6. South Carolina State House and African American Monument (Columbia). A monument to African Americans was installed on the grounds as part of a compromise to remove the Confederate battle flag from the State House dome. The monument conveys the story of blacks in South Carolina, from their arrival as slaves to their later successes in science, the arts, law, education, sports and politics. A Main Street self-guided civil rights tour highlights important events in Columbia, from drugstore sit-ins to the removal of Sarah Mae Flemming from a city bus in June 1954.

7. Redcliffe Plantation State Historic Site (near Aiken). Redcliffe Plantation interprets the history of the Henleys, Goodwins and Wigfalls, families who were enslaved at properties owned by South Carolina Governor James Henry Hammond, or who worked as sharecroppers or paid employees from 1831 to 1875.

8. Benjamin E. Mays Birthplace (near Greenwood).
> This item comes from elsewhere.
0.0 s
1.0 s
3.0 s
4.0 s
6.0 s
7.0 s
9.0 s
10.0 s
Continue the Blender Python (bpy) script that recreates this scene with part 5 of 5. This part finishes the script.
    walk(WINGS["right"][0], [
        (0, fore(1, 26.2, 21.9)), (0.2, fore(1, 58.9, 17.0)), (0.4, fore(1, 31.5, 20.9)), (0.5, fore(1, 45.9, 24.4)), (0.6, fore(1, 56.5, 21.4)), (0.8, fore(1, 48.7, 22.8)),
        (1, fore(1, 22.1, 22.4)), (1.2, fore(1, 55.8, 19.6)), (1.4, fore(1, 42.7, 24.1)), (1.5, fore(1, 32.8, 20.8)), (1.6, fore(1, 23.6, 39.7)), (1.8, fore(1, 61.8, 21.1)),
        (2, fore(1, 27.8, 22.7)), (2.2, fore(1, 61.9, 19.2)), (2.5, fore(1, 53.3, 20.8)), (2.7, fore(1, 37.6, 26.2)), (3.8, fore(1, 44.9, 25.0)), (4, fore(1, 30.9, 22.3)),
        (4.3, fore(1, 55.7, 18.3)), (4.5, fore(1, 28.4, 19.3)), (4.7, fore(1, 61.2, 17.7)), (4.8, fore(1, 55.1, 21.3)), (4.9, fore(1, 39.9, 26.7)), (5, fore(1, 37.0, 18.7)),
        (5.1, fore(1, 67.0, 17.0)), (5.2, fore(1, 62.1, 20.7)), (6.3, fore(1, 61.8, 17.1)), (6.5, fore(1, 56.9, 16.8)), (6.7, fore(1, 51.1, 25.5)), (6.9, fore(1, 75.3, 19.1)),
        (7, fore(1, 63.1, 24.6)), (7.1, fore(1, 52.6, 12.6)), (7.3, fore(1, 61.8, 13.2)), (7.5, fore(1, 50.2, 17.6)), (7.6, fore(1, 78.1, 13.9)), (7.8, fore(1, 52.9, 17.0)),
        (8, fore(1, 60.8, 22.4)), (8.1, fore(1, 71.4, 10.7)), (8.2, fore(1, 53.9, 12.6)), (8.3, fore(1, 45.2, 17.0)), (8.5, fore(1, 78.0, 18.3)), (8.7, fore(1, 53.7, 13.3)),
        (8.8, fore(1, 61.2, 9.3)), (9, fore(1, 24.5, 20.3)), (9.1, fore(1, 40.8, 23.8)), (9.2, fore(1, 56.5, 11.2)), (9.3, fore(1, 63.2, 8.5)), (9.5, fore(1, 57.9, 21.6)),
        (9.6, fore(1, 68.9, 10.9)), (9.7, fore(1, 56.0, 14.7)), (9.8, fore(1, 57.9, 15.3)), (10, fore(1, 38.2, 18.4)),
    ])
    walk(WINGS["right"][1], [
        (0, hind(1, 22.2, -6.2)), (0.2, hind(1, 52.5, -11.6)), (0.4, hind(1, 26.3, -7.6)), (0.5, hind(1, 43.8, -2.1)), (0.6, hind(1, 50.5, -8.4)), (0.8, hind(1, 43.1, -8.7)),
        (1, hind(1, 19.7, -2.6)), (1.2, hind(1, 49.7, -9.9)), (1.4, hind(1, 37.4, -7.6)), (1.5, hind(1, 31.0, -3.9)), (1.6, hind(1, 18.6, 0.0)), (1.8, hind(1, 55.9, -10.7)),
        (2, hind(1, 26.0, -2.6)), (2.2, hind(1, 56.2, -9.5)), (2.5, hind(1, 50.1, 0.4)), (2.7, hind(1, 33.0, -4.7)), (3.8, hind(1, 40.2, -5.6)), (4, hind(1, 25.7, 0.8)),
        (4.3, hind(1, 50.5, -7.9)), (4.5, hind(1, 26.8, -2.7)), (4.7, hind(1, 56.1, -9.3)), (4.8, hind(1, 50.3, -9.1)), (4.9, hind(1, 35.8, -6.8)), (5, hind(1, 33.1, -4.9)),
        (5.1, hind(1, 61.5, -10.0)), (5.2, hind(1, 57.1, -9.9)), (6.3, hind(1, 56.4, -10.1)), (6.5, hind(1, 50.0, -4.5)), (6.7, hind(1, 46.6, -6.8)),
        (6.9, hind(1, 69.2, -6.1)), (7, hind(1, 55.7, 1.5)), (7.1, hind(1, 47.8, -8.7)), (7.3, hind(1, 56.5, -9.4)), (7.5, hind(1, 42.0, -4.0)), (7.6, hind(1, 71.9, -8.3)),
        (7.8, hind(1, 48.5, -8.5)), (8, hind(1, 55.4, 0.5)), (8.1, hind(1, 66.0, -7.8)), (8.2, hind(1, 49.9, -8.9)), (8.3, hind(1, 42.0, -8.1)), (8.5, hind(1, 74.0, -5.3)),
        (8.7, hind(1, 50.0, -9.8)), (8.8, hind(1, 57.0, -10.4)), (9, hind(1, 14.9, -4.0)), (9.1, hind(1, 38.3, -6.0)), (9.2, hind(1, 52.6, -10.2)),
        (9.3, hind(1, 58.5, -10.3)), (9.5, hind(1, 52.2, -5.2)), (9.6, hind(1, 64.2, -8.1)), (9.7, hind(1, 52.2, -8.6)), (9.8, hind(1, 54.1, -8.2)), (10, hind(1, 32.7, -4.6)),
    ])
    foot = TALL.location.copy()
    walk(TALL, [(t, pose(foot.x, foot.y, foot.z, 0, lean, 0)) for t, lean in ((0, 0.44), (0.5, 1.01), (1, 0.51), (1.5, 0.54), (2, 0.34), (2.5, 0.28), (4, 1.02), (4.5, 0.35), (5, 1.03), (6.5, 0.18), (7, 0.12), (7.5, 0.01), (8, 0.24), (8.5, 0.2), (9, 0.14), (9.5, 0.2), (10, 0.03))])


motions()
Dr. Benjamin E. Mays (1894-1984) was a Baptist minister, college president, author and civil rights pioneer. He was the eighth child of Hezekiah and Louvenia Mays, both born into slavery. Benjamin Mays, a strong opponent of segregation, was best known as president of Morehouse College in Atlanta (1940-1967). Martin Luther King Jr. described him as a “spiritual mentor.” Mays’ memoir “Born To Rebel: An Autobiography” (1971) is a civil rights classic. The house was moved to its current location and dedicated as a museum in 2011.

9. Springfield Baptist Church (Greenville). Springfield, the oldest black Baptist congregation in downtown Greenville, was founded in 1867 by 65 freed slaves and four deacons who had been members of Greenville Baptist Church (now First Baptist Church). Springfield Baptist Church was headquarters for nonviolent civil rights protests in the 1960s. On Jan. 1, 1960, a peaceful protest march began at the church and continued to the Greenville Downtown Airport. The march was organized after the keynote speaker for a state NAACP convention, Jackie Robinson, the first black Major League Baseball player, was denied use of the airport’s waiting room. The church burned in 1972 and was replaced by the present building in 1976.

10. McCrory's Five & Dime (Rock Hill). This historic marker stands in front of McCrory’s Five & Dime where, on Feb. 12, 1960, black students from Friendship Junior College in Rock Hill were denied service at the lunch counter but refused to leave. On Jan. 31, 1961, 10 students from Friendship Junior College were arrested when they refused to leave McCrory’s. Nine would not pay their fines and became the first civil rights sit-in protesters in the nation to serve jail time. This new “Jail No Bail” strategy by the “Friendship Nine” was soon adopted as the model strategy for the Freedom Rides of 1961.

11. Bonus site: Bertha Lee Strickland Cultural Museum (Seneca). The museum presents the history of the local African-American community, incorporating technology and tradition to create an educational experience for all ages. Rotating exhibits showcase ordinary people with noteworthy stories and achievements.